== Provided material ==

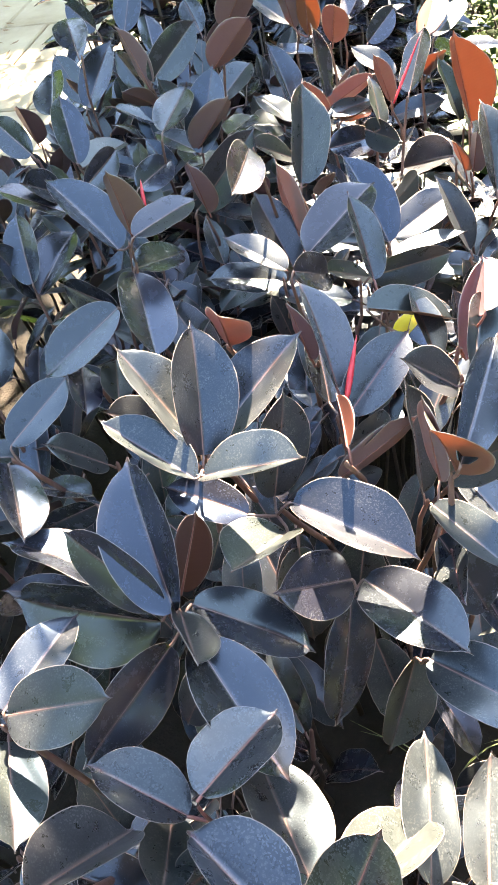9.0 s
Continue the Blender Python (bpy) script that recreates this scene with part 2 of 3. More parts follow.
def plant(x, y, top, lean_x=0.0, lean_y=0.0, foot=0.0, label="burgundy rubber plant with dark glossy leaves in the bed"):
    """One shoot of the hedge: an upright stem that rises from the soil. Leaves are added to it."""
    ob = tagged(new("rubber_plant"), label, "plant", "rubber plants in the bed")
    ob.location = (x, y, foot)
    h = top - foot
    TOPS[ob.name] = top - 0.004
    pts = [(lean_x * (u * u - 1), lean_y * (u * u - 1), h * u) for u in (0, 0.15, 0.35, 0.55, 0.75, 0.9, 1.0)]
    pts.append((0, 0, h + 0.006))
    pts = [(px + 0.006 * math.sin(9 * u + x * 40), py + 0.006 * math.cos(7 * u + y * 50), pz) for (px, py, pz), u in zip(pts, (0, 1, 2, 3, 4, 5, 6, 6))]
    slim = 1.0 if y < 0.9 else 0.75
    v, f = tube(pts, [slim * k for k in (0.006, 0.0056, 0.0052, 0.0048, 0.0045, 0.004, 0.0032, 0.0008)], 8)
    part("stem", mesh_of("stem", v, f, (BARK, YOUNG), [1 if min(k) >= 32 else 0 for k in f]), ob, "brown woody stem, pinkish towards its top")
    return ob


def leaf(owner, base, tip, up, width, fold, look_as="t", arch=None, droop=None):
    """A leaf of a plant from its base to its tip, its top turned to up; metres in the place."""
    length = (Vector(tip) - Vector(base)).length
    arch = dice.uniform(-0.005, 0.018) if arch is None else arch
    droop = dice.uniform(-0.03, 0.045) if droop is None else droop
    top, under, rib, label = LOOKS[look_as]
    HIGH.extend(Vector(base).lerp(Vector(tip), u) for u in (0.1, 0.5, 0.9))
    m = local_frame(base, tip, up)
    here = Matrix.Translation(-owner.location) @ m
    blade = part("leaf", leaf_mesh(length, width, fold, arch, droop, dice.uniform(0.1, 0.6), top, under), owner, label, here)
    way = Vector((owner.location.x, owner.location.y, TOPS[owner.name])) - Vector(base)
    way *= min(1.0, 0.06 / way.length)
    part("midrib", rib_mesh(length, arch, droop, m.to_3x3().inverted() @ way, rib), blade, "pinkish midrib and stalk")
    return blade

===

> What this task involves
Scan the material above. Return every line containing the string "part".

> Answer for this exercise
Continue the Blender Python (bpy) script that recreates this scene with part 2 of 3. More parts follow.
    part("stem", mesh_of("stem", v, f, (BARK, YOUNG), [1 if min(k) >= 32 else 0 for k in f]), ob, "brown woody stem, pinkish towards its top")
    blade = part("leaf", leaf_mesh(length, width, fold, arch, droop, dice.uniform(0.1, 0.6), top, under), owner, label, here)
    part("midrib", rib_mesh(length, arch, droop, m.to_3x3().inverted() @ way, rib), blade, "pinkish midrib and stalk")